In the meantime, we’re assured that the Senshi are all deeply committed to their path. Which is good, because we have another monster of the day before we deal with any of the actual bad guys!  And, one at a time, we lose the Senshi. We know why, of course. It’s because Usagi can’t be strong until she’s lost everything, but dammit, I really hate these bits. It’s annoying to watch Usagi whining and complaining when people are dying for her. Argh.

Of note, Sailor Moon can tell that Ami is dead. I’ve always felt that they ought to be able to feel each other’s transformations. Also interesting that they don’t die in the order they appeared, which seems to be standard for series like this. Rei cheerfully heading off to her death is horrible. Far worse than the manga. But it takes her death to give Usagi any strength. For the first time, but not the last.

Oh yes, now I remember why I loathe Mamoru. He’s a tool. Beryl, dump him and renaimate Jadeite. Seriously, he is twice the man Mamoru is.

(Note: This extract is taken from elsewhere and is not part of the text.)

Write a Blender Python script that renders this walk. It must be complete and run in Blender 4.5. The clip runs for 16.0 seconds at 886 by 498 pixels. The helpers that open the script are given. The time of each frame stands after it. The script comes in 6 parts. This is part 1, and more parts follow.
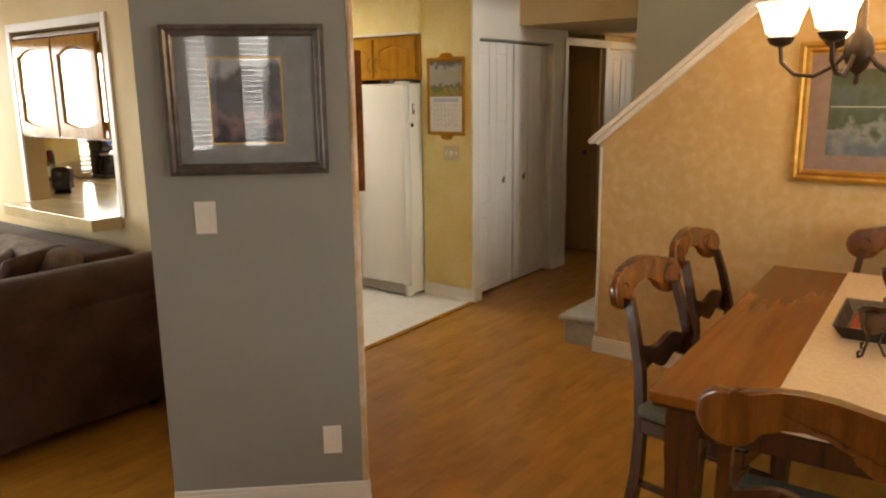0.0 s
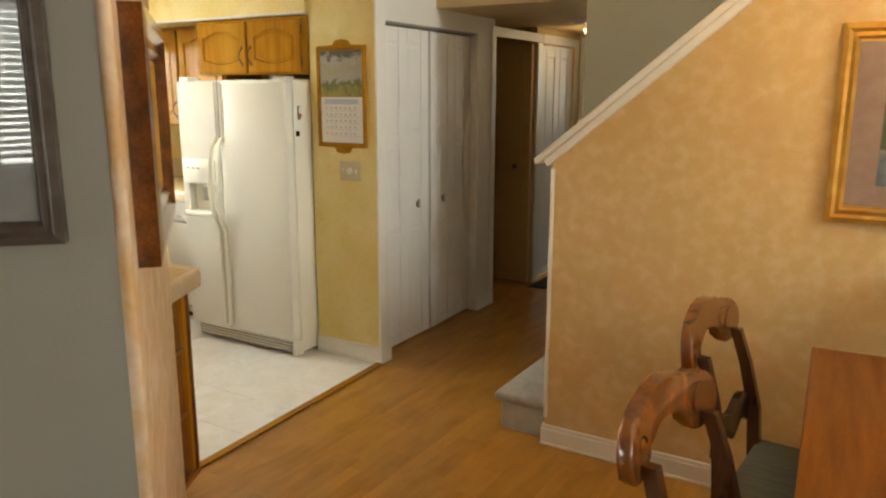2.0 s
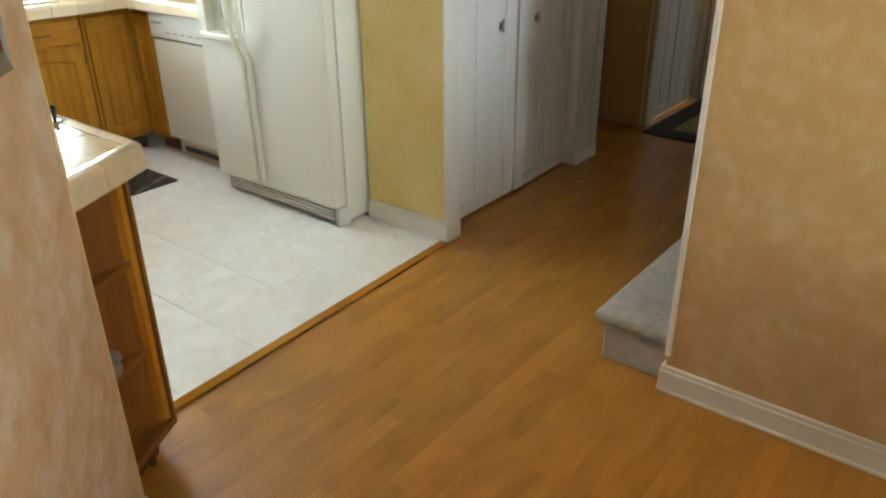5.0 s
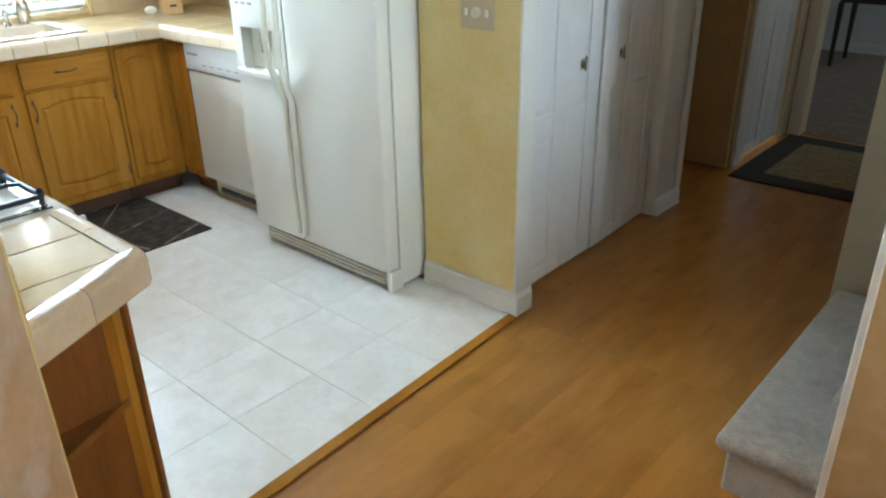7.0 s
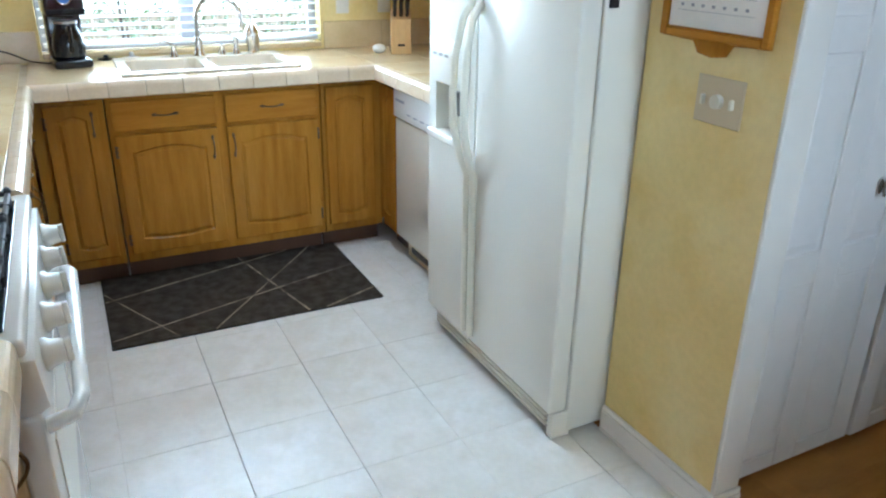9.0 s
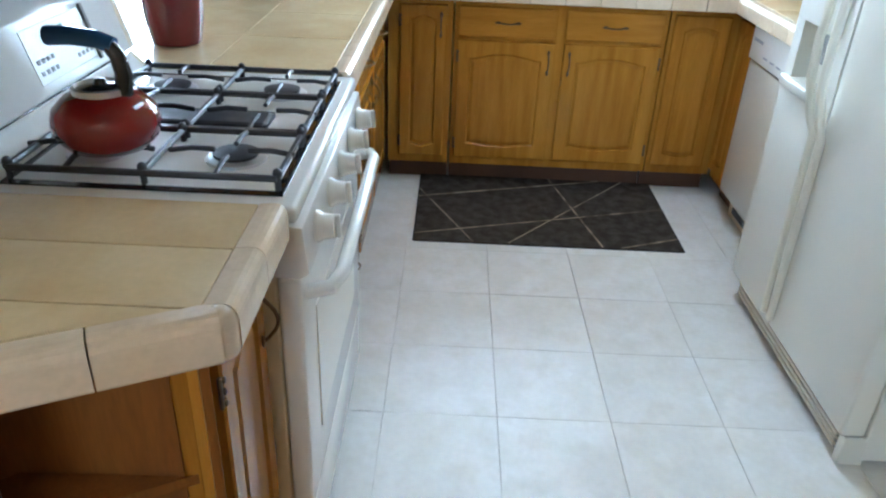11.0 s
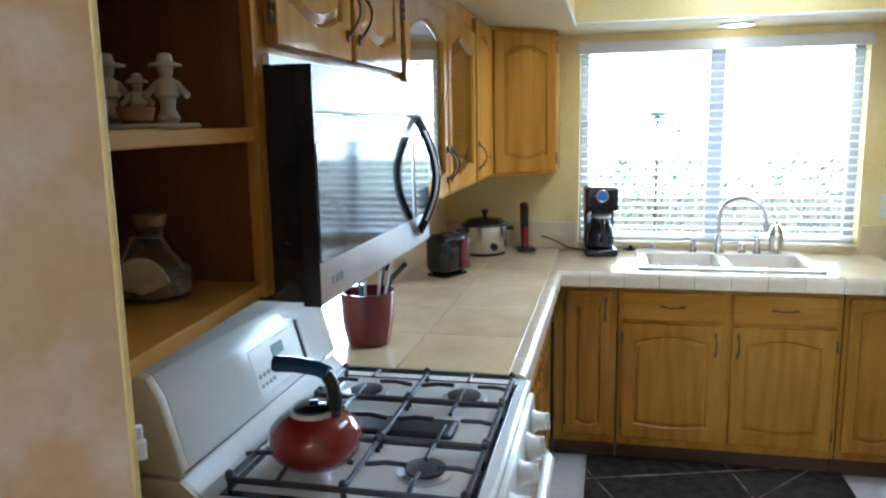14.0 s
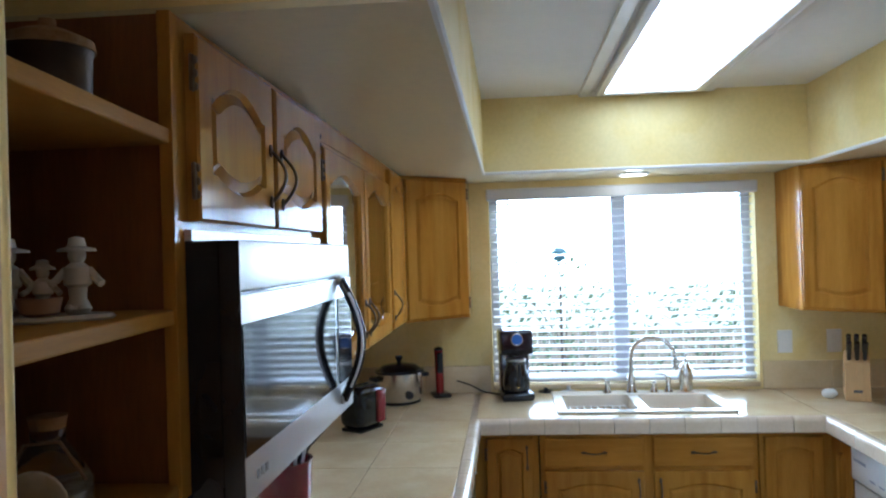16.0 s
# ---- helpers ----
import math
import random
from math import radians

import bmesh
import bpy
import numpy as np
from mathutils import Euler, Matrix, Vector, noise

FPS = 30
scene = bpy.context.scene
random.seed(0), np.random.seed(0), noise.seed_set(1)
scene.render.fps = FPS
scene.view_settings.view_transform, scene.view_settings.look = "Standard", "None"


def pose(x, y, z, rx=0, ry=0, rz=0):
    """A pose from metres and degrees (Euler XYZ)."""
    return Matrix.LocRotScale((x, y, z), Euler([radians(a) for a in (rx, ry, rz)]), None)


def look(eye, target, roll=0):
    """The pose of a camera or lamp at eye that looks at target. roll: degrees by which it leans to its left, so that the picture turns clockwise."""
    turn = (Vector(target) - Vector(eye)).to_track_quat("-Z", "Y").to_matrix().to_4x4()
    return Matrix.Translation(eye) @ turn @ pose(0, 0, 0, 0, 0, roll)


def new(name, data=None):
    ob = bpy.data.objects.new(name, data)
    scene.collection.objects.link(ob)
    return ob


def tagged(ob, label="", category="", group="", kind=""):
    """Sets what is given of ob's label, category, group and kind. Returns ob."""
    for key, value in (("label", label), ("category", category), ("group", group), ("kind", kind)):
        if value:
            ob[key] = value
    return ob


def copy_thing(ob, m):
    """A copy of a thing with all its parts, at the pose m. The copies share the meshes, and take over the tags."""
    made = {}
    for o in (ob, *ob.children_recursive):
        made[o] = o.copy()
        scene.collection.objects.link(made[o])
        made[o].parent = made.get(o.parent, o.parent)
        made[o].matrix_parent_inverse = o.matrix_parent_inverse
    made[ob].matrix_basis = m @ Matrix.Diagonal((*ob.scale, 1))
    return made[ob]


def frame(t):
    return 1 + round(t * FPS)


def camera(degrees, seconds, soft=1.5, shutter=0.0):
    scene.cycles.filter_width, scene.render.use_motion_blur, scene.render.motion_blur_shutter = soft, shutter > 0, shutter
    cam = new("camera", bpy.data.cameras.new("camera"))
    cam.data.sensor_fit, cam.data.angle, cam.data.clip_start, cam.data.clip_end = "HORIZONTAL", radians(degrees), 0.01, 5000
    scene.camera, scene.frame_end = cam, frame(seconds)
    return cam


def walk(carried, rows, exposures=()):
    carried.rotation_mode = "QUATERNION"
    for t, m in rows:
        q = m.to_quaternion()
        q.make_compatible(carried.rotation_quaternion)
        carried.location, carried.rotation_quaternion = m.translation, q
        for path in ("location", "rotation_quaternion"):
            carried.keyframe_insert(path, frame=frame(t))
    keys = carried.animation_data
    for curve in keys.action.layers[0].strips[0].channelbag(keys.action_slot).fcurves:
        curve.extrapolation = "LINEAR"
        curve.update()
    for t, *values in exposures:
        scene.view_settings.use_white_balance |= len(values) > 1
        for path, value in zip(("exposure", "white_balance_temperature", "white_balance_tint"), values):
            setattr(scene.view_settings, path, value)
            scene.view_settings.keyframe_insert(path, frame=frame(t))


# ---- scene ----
cam = camera(61.5, 16.0, soft=2.2)
PATH = [
    (0, (0.3, -0.155, 1.613), (-0.896, 1.392, 1.194), -0.7),
    (0.5, (0.132, 0.172, 1.592), (-0.97, 1.787, 1.171), -0.8),
    (1, (-0.031, 0.406, 1.603), (-1.1, 2.04, 1.171), -0.5),
    (1.5, (-0.272, 0.643, 1.603), (-1.26, 2.334, 1.197), -1.2),
    (2, (-0.418, 0.949, 1.588), (-1.427, 2.626, 1.176), 0.1),
    (2.5, (-0.57, 1.251, 1.606), (-1.706, 2.841, 1.184), 0.1),
    (3, (-0.791, 1.512, 1.569), (-1.915, 3.084, 1.053), -0.1),
    (3.5, (-0.922, 1.687, 1.53), (-1.992, 3.236, 0.857), 0.6),
    (4, (-0.949, 1.802, 1.504), (-2.009, 3.299, 0.706), -0.0),
    (6.5, (-1.25, 2.122, 1.482), (-2.448, 3.45, 0.588), -1.3),
    (7, (-1.414, 2.279, 1.5), (-2.62, 3.629, 0.648), -1.0),
    (7.5, (-1.541, 2.518, 1.503), (-2.921, 3.723, 0.706), -0.2),
    (8, (-1.652, 2.704, 1.521), (-3.145, 3.802, 0.77), 0.0),
    (10.5, (-1.87, 3.137, 1.449), (-3.628, 3.341, 0.518), 2.3),
    (11, (-1.878, 3.09, 1.449), (-3.635, 3.089, 0.493), 2.6),
    (11.5, (-1.857, 3.078, 1.451), (-3.6, 2.918, 0.483), 2.1),
    (12, (-1.873, 3.03, 1.457), (-3.615, 2.752, 0.513), 1.4),
    (12.5, (-1.862, 3.019, 1.489), (-3.649, 2.682, 0.657), 0.6),
    (13, (-1.864, 3.022, 1.538), (-3.714, 2.637, 0.883), 0.1),
    (13.5, (-1.843, 3.039, 1.576), (-3.737, 2.624, 1.086), -0.6),
    (14, (-1.833, 3.044, 1.596), (-3.757, 2.61, 1.265), -1.0),
    (14.5, (-1.811, 3.054, 1.622), (-3.747, 2.596, 1.42), -1.3),
    (15, (-1.804, 3.056, 1.635), (-3.743, 2.587, 1.49), -1.0),
    (15.5, (-1.834, 3.017, 1.657), (-3.787, 2.592, 1.586), -1.7),
    (16, (-1.898, 2.973, 1.665), (-3.891, 2.803, 1.677), -1.7),
]
walk(cam, [(t, look(eye, target, roll)) for t, eye, target, roll in PATH], exposures=[(0.0, 1.08, 7800, 11), (1.0, 1.26, 7800, 6), (2.0, 1.28, 7500, 4), (3.0, 1.34, 6900, 0), (4.0, 1.38, 6450, -3), (7.0, 1.56, 5200, -2), (10.5, 1.40, 4850, 2), (12.5, 1.33, 4800, 0), (14.0, 1.20, 4700, 2), (15.5, 0.96, 4650, 5), (16.0, 0.64, 4650, 6)])

# ---------------------------------------------------------------- world and lamps
world = bpy.data.worlds.new("sky")
scene.world = world
world.use_nodes = True
wn = world.node_tree.nodes
sky = wn.new("ShaderNodeTexSky")
sky.sky_type = "NISHITA"
sky.sun_disc = False
sky.sun_elevation, sky.sun_rotation = radians(52), radians(0)
wn["Background"].inputs["Strength"].default_value = 0.15
world.node_tree.links.new(sky.outputs["Color"], wn["Background"].inputs["Color"])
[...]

This whole series is a war of obsession with a complete tool. Ugh.

Usagi’s switch from “Mamo-chan” to “Mamoru-san” is jarring and distressing. It’s one of those rare flashes her parents (ironically, to us) comment on, where she seems suddenly much more mature and competent. And, again, it’s loss that strikes a spark in Usagi, and allows her to release her true power.

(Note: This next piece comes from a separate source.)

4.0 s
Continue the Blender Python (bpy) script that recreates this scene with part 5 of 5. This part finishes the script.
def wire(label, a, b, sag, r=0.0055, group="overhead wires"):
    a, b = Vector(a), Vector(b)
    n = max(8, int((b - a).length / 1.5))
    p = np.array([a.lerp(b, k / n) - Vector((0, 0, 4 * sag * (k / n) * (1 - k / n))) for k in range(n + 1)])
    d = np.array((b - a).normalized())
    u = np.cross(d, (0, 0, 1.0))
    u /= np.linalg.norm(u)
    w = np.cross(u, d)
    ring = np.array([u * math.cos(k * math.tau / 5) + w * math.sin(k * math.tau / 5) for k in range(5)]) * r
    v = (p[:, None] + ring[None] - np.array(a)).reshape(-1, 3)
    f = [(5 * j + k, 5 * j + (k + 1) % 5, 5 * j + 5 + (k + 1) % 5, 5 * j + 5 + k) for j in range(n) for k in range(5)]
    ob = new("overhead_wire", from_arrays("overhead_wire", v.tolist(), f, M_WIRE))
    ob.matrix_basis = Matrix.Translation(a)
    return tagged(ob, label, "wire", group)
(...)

I’m a sucker for the use of the OP in a final battle scene.

I like Beryl, despite the fact that she’s a terrible evil queen. I found myself wondering this morning what she did while her generals were spawning their awful ideas for gathering energy.  Evil CEOs in the real world go on TV and do cringe-making interviews with TV “journalists,” but Beryl wasn’t even collecting energy for herself. My wife suggests that she spent her time plotting.

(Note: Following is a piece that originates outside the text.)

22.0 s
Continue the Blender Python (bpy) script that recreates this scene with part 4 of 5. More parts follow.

A miracle occurs, as Usagi loves everyone right back into life. And the season comes to a somewhat banal end.

The thing that occurs to me is that those brief flashes of maturity and strength are what I watch for. I know they’ll come and they have inordinate power to soothe me. But then, I think of people I know and it works pretty much the same way – it’s those moments, when everything aligns and all the energy is focused that makes it all worthwhile. In the end, maybe we’re all Senshi, trying to carve out lives while surrounded by forces beyond our control. Or maybe not, but I might just have occasion tonight to pick up one of my henshin stick pens and mention casually to the universe, “Planet Power, make up.” Maybe.

Ratings:

Art – 8 -Noticeably better this disk
Story – 8 Death of the Senshi
Characters – 8 Death of the Senshi
Yuri – 2 Because Minako
Service – 3 Some actual service, mild by today’s standards but enough to make this a massive popular series with the college crowd in pre-Internet days, when you had to sneak Dad’s Playboy.

Overall – 8

The preview for ‘R’ starts right off with much better art, which is interesting to me. It clearly had a bigger investment.  I’m not looking forward to Chibi-Usa, but I am looking forward to the dinosaur episode and Emeraude for reasons that make sense in my own mind.

And that, in the end is how we love Sailor Moon, for reasons that make sense in our own mind. We’ve built this structure of things we love and decorated it with Senshi goods, and call it Sailor Moon. A fascinating idea for study – loving the characters in a series that is massively influential, but not actually a masterpiece. I guess that’s most of anime, huh? ^_^

Many thanks to Viz Media for the review copy and thanks to everyone who made a decent release of the series possible!